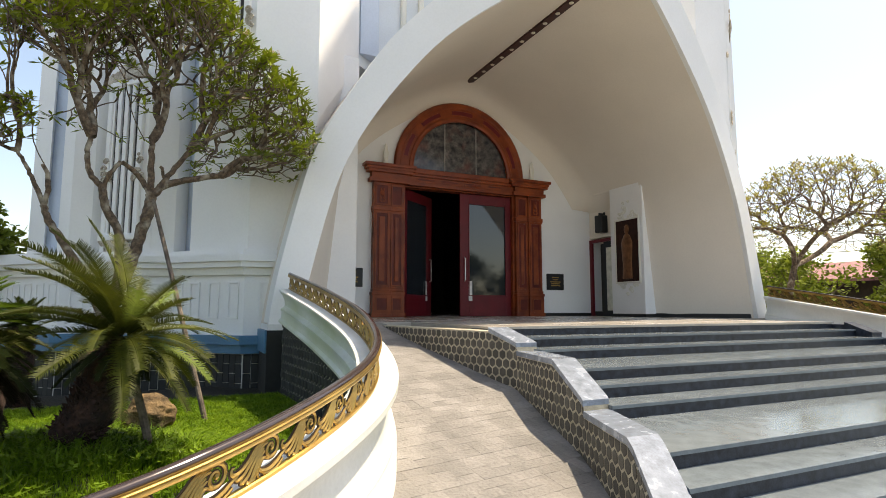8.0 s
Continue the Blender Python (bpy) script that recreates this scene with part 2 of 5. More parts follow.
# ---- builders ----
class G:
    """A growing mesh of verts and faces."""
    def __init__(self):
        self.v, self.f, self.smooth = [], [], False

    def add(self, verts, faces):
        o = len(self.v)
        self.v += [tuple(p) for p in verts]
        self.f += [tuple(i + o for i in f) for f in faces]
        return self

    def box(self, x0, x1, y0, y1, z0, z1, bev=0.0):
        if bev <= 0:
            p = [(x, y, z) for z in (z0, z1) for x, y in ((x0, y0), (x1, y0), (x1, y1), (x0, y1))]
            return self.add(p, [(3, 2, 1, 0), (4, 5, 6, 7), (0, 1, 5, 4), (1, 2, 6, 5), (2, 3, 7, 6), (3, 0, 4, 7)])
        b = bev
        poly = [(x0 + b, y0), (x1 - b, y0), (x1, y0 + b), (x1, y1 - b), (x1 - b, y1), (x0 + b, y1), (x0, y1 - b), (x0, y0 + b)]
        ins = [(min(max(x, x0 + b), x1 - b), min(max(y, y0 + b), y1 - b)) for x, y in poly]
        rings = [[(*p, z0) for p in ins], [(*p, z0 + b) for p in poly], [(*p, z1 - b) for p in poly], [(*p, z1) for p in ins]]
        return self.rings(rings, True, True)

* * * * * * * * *

## WRITTEN EXERCISE
Without the pictures, return the listing above from its first line through the line that has "self.v, self.f, self.smooth".

## THE SOLUTION
8.0 s
Continue the Blender Python (bpy) script that recreates this scene with part 2 of 5. More parts follow.
# ---- builders ----
class G:
    """A growing mesh of verts and faces."""
    def __init__(self):
        self.v, self.f, self.smooth = [], [], False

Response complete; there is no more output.